While ERC has the powers to compel oil marketers to lift their products from the refinery and make payments, in May, about 19 oil firms had defaulted on payment.

On electricity, the ERC seems powerless against Kenya Power, leaving consumers to pay almost double the internationally accepted prices.

Mr Kaburu Mwirichia, its boss, will quit on August 21, having served two terms as acceptable by law.

Kenya Pipeline Company (KPC)

KPC is mandated to manage transportation of fuel through the pipeline system. Mr Celest Kilinda, the former managing director, was relieved of his duties in May, following accusations of abuse of office.

At the time, KPC was faced with problems such as clogging of the pipeline, thereby causing delays in discharge of fuel, leading to additional demurrage costs charged by shipping lines. The costs are borne by fuel consumers.
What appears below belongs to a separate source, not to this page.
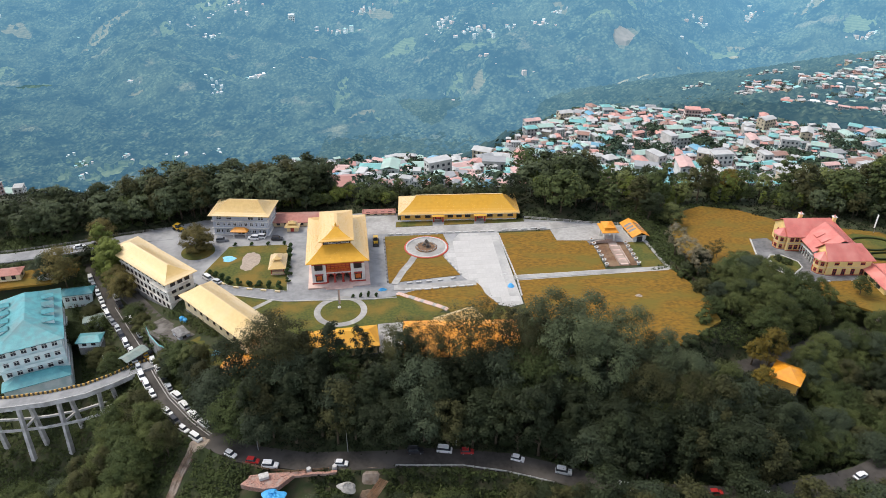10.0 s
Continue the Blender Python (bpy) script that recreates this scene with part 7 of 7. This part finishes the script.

It has also been alleged that KPC allows oil giants to pump private fuel imports at the expense of imports under the Open Tender System.

The firm is also operating on inadequate infrastructure that does not meet the industry needs. Kenya and Uganda are in the process of setting up a new pipeline between Eldoret and Kampala.

Under the Lamu Port South Sudan Ethiopia Transport corridor project, another pipeline is supposed to be constructed between Kenya and South Sudan.

Many other pipelines may need to be developed within Kenya following the recent oil discoveries.

Mr Kilinda’s successor will be faced with the task of turning around the company and reducing the need to transport fuel products using tankers.

Sufficient disaster management mechanisms will also have to be put in place to avert suits arising out of fires related to oil or gas pipelines, such as the 2011 inferno in Industrial Area, Nairobi, where more than 100 people died, subjecting the company to millions of shillings in claims for compensation.